Problem details
Each line that includes "roll" counts once; give the total and nothing besides.

Dataset section
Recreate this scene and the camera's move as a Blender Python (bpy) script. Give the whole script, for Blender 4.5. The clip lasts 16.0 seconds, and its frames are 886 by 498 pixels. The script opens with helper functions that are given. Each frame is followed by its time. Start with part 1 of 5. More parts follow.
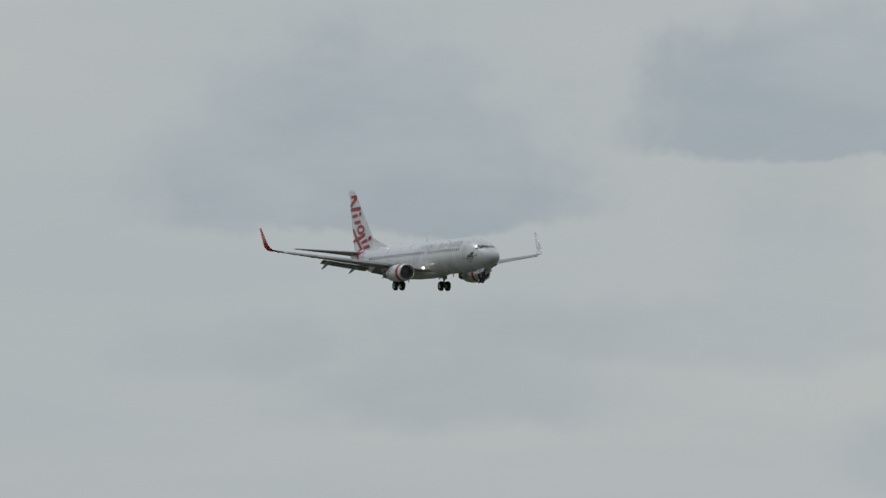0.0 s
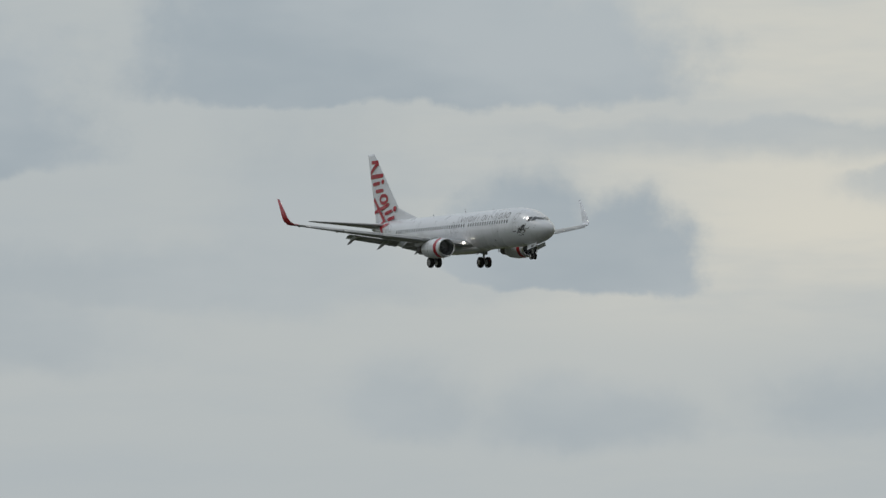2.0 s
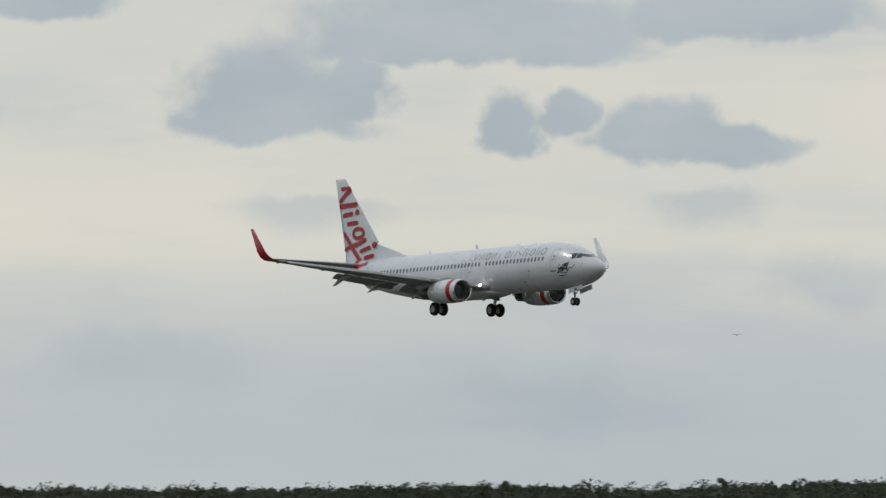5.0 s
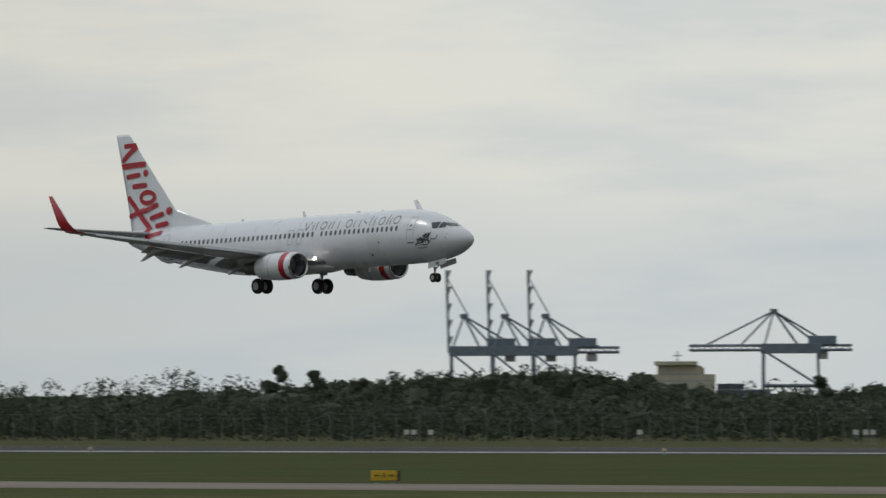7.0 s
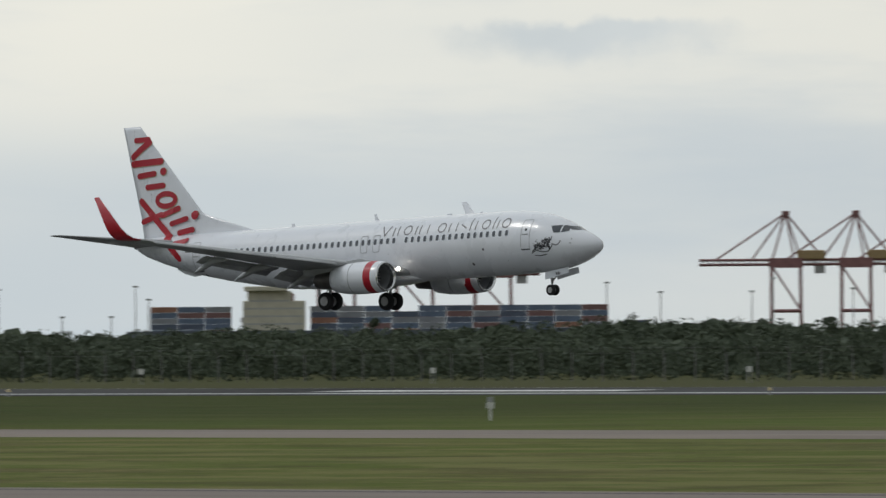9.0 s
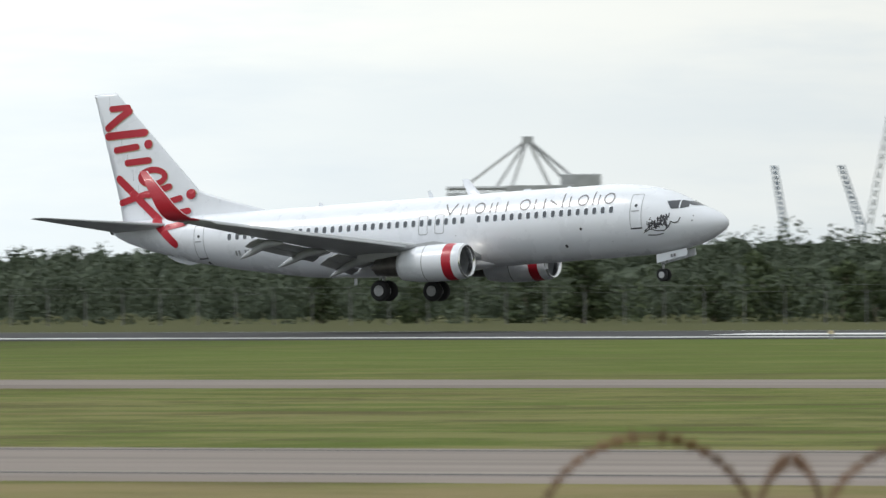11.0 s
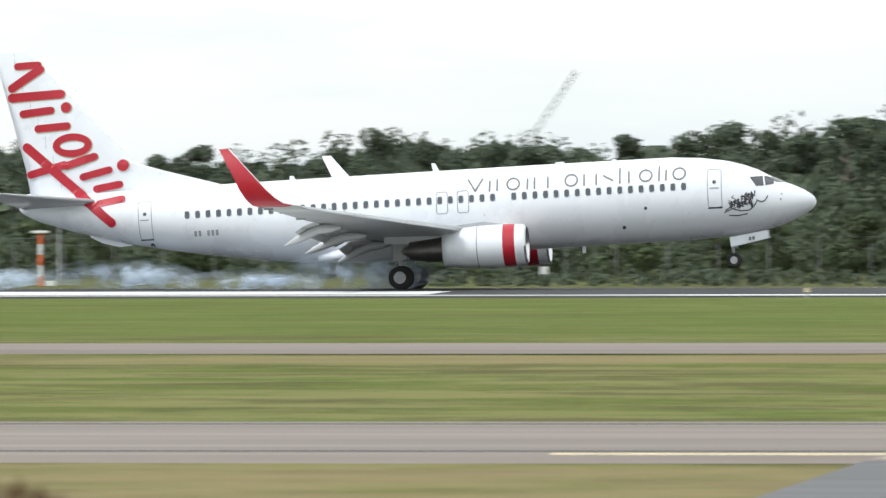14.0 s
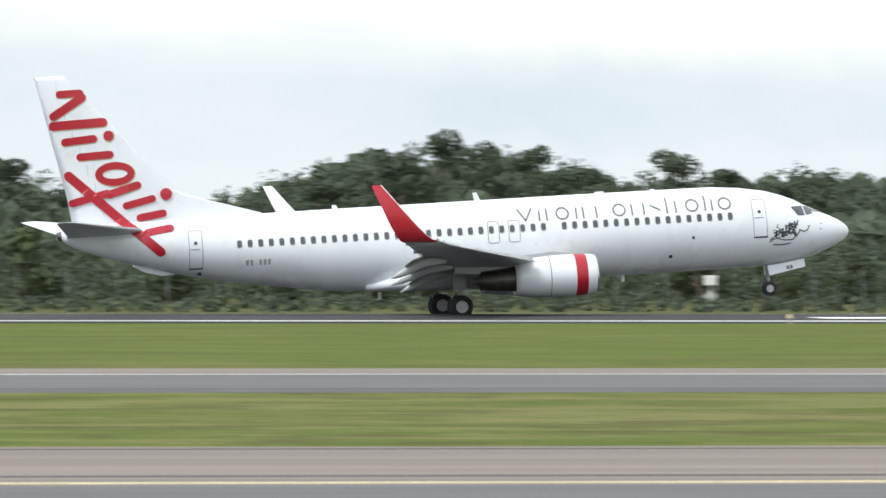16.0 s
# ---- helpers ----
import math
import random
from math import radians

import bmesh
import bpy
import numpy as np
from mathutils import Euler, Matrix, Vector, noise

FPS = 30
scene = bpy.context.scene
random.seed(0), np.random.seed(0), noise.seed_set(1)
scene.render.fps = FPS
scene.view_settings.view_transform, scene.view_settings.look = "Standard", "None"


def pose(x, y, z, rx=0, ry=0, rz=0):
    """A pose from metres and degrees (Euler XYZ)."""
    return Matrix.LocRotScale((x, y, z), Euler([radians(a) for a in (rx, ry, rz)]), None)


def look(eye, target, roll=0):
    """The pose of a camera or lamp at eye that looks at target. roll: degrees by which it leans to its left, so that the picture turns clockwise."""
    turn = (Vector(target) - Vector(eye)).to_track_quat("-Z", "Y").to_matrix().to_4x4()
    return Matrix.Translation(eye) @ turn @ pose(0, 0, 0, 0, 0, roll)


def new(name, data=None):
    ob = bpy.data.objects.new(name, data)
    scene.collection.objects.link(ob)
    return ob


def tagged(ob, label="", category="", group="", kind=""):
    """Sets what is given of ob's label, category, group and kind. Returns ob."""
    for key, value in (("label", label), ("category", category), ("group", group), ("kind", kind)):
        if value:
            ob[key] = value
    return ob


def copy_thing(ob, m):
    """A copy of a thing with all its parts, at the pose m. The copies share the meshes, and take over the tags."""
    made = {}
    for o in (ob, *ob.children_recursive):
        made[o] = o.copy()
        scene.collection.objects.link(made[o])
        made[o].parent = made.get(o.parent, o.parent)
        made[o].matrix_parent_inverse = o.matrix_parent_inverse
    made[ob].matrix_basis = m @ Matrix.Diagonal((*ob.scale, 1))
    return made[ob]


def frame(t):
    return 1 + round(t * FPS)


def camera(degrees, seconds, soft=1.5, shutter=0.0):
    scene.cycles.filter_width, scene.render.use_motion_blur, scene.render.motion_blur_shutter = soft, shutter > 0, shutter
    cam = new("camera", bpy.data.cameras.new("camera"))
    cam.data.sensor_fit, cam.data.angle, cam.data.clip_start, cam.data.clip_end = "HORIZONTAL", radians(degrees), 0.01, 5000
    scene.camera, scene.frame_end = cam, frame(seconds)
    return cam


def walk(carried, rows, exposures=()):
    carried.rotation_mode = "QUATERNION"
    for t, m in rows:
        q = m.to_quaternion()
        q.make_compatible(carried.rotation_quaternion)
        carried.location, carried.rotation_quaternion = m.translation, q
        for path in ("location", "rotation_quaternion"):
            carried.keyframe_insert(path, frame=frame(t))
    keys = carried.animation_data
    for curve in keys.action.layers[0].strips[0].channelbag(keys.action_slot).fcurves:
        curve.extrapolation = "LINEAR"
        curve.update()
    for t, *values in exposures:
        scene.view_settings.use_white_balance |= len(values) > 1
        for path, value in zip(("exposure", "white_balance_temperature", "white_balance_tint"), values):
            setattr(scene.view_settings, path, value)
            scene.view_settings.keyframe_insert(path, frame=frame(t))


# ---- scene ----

Answer in full
3